海軍軍縮会議と堀悌吉、艦隊派対条約派2022/01/20 06:59

   海軍軍縮会議と堀悌吉、艦隊派対条約派<小人閑居日記 2014.8.22.>

 第一次世界大戦後も、列強は相変わらず軍備拡張を続け、それは国家財政を圧迫していた。 日本は軍艦建造に、国家予算の1/3を使っていた。 軍縮が懸案となっていた。 大正11(1922)年のワシントン軍縮会議、昭和5(1930)年のロンドン軍縮会議から太平洋戦争開戦への道のりで、海軍部内で激しい派閥抗争が展開される。 堀悌吉は随員として、ワシントン軍縮会議では加藤友三郎全権(海相・大将)を補佐した。 日本は、英米に対して7割の主力艦保有を主張したが、6割に決まった。 首席随員として参加した加藤寛治中将は強硬論を主張して、加藤友三郎全権(大加藤)を困惑させた。 8年後のロンドン軍縮会議には、堀の推薦で山本が随員として参加した。 補助艦の比率は英米に対して7割は必要という艦隊派の意見が海軍部内では根強かった。 軍務局長だった堀悌吉は、英米に対しては不戦協調が望ましいという意見を持ち、会議を成立させるべきという立場で次官の山梨勝之進を補佐した(条約派)。 結局は日米の妥協が成立し、日本は対米6割9分7厘5毛でロンドン海軍軍縮条約に調印した。 この条約は海軍内部に大きな亀裂を生んだ。 艦隊派が台頭する海軍内で堀の立場は弱くなり、海軍中央から遠ざけられることになった。

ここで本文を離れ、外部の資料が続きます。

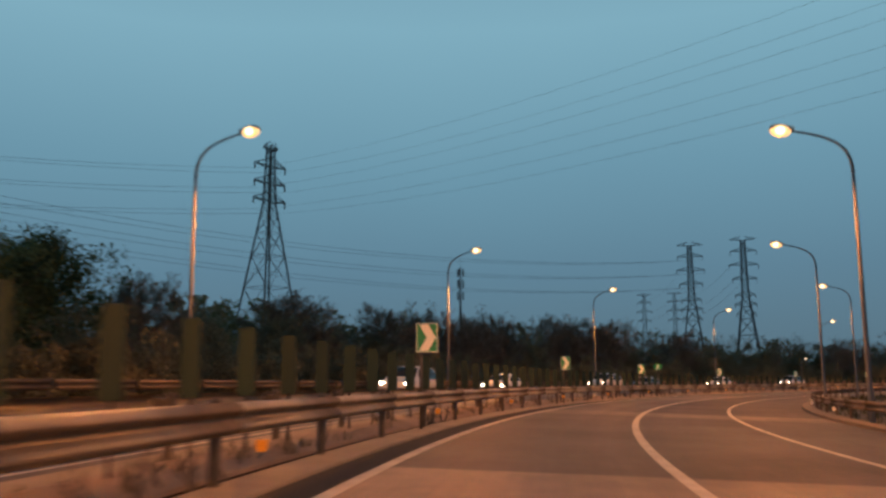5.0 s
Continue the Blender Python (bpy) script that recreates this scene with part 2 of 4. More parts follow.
def spot(s, o=0.0, z=0.0, flat=False):
    x, y, h = (np.interp(s, MILE, c) for c in (LINE[:, 0], LINE[:, 1], HEAD))
    return Vector((x + o * math.cos(h), y - o * math.sin(h), z + (0 if flat else ground_z(o))))


def stand(s, o=0.0, z=0.0, turn=0.0):
    """A pose on the road whose +y runs along it."""
    h = float(np.interp(s, MILE, HEAD))
    return Matrix.Translation(spot(s, o, z)) @ Matrix.Rotation(-h - radians(turn), 4, "Z")


def ribbon(bm, profile, s0, s1, step=2.0, closed=False, drift=None):
    """Sweeps (offset, height) points along the road from s0 to s1; the lane coordinates go into a UV map."""
    uv = bm.loops.layers.uv.new("lane")
    n = max(1, int(math.ceil((s1 - s0) / step)))
    prev = None
    for i in range(n + 1):
        s = s0 + (s1 - s0) * i / n
        off = drift(s) if drift else 0.0
        row = [bm.verts.new(spot(s, o + off, z)) for o, z in profile]
        if prev:
            for j in range(len(row) - (0 if closed else 1)):
                k = (j + 1) % len(row)
                f = bm.faces.new((prev[j], prev[k], row[k], row[j]))
                at_s = (s - (s1 - s0) / n, s - (s1 - s0) / n, s, s)
                for loop, q, t in zip(f.loops, (j, k, k, j), at_s):
                    loop[uv].uv = (profile[q][0], t)
        elif closed:
            bm.faces.new(row)
        prev = row
    if closed:
        bm.faces.new(prev[::-1])

# ---- ground and carriageways ----
bm = bmesh.new()
edge = [3000, 1200, 600, 380, 260, 160, 90, 40, 0]
xs = sorted({150 - e for e in edge} | {150 + e for e in edge})
grid = [[bm.verts.new((x, y + 50, -0.62 + 0.12 * noise.noise((x * 0.02, y * 0.02, 0)))) for x in xs] for y in xs]
for a, b in zip(grid, grid[1:]):
    for i in range(len(a) - 1):
        bm.faces.new((a[i], a[i + 1], b[i + 1], b[i]))
tagged(part("ground", bm, GRASS), "dark grassy ground beside the motorway", "ground", kind="structure")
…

 心配した山本は、海軍省トップの軍令部総長・伏見宮博恭王に、海軍人事を神聖公明に行い、堀を要職に留めるようにと、直訴する。 日本が国際連盟を脱退した昭和8(1933)年、堀は海軍中将に昇進したが、翌昭和9(1934)年艦隊派が主動したいわゆる大角人事で、予備役に編入されてしまう。

 池田清著『海軍と日本』(中公新書)を見てみる。 大角人事とは、昭和8年に海相に就任した大角岑生(みねお)大将が、条約派と目される人材はすべて海軍部内から一掃、山梨勝之進大将、谷口尚真大将、左近司政三中将、寺島健中将、坂野常善中将、そして堀悌吉中将を、予備役に編入した人事である。

 この時、堀の予備役編入をロンドンで聞いた山本五十六少将は、「かくのごとき人事が行なわるる今日の海軍に対し、これが救済のために努力するもとうてい難しと思わる。やはり山梨さんがいわるるごとく、海軍自体の慢心にたおるるの悲境にいったん陥りたる後、立て直すの外なきにあらざるやを思わしむ」と、堀に手紙を送っている。 また山本は時事通信の特派員伊藤正徳に、「堀を失ったのと大巡の一割とどちらが大事かな。とにかくあれは海軍の大バカ人事だ」と、酷評したという。 この決定をした海軍に落胆した山本は、ロンドンから帰国後、すぐ堀に会い、海軍を辞めたいと相談した。 堀は「海軍を変えられるのは君しかいない」と、山本を引きとめた。 開戦時の海相嶋田繁太郎大将(同期、32期)が戦後、「開戦前の時期に堀などが海軍大臣として在任していたとすれば、もっと適切に時局を処理していたのではないか」(『大本営海軍部連合艦隊』(1))と回想しているという。